How to get to Fez and Marrakech?

From within Morocco you can reach both cities by ONCF Trains from Casablanca, or by bus, taxi and car from all over the country. By plane, Fez only has a little airport (IATA Code: FEZ). Air Arabia Maroc and Ryanair offer several direct flights from cities in Europe and within Morocco to Fez, besides that you can for example fly on Royal Air Maroc via Casablanca or TAP Air Portugal via Lisbon.

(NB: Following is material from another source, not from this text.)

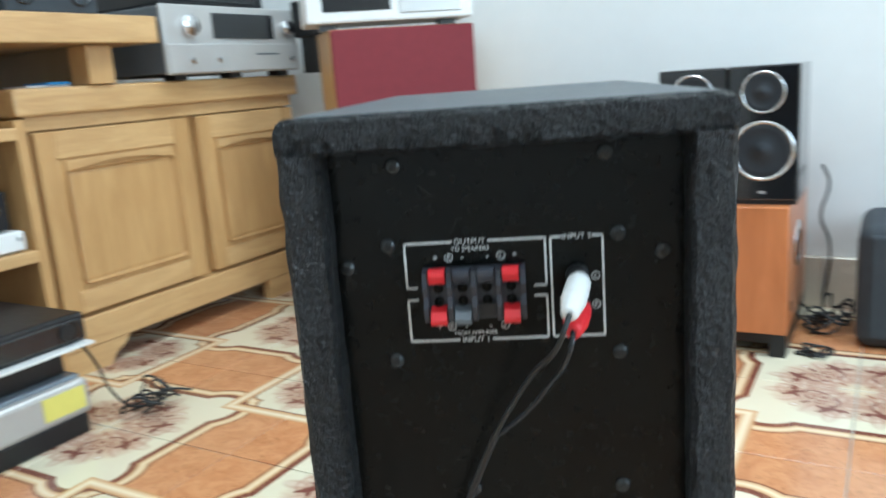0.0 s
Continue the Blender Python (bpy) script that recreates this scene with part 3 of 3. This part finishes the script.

Marrakech airport offers a lot more connections: greatest players in concern of direct flights are Air Arabia Maroc, Royal Air Maroc, easyjet, the TUI Airlines and Ryanair with flights from many cities in Europe and Morocco. Besides that following airlines are offering regular flights from their intercontinental hubs: Aegean Airlines (via Athens), Air Europa and Iberia (via Madrid), Air France (via Paris), Austrian Airlines (via Vienna), British Airways (via London Heathrow/Gatwick), Brussels Airlines (via Brussels), Lufthansa (via Frankfurt and Munich), Qatar Airways (via Doha), Swiss (via Zurich), TAP (via Lisbon) and Turkish Airlines (via Istanbul).

To travel between those cities, you can choose between bus (direct), train (through Casablanca), taxi, car or by plane. If you want to fly, the only direct flights are operated by Air Arabia Maroc.


Thank you for reading, we hope we were able to give you some interesting tips and inspiration for your own trip to Morocco.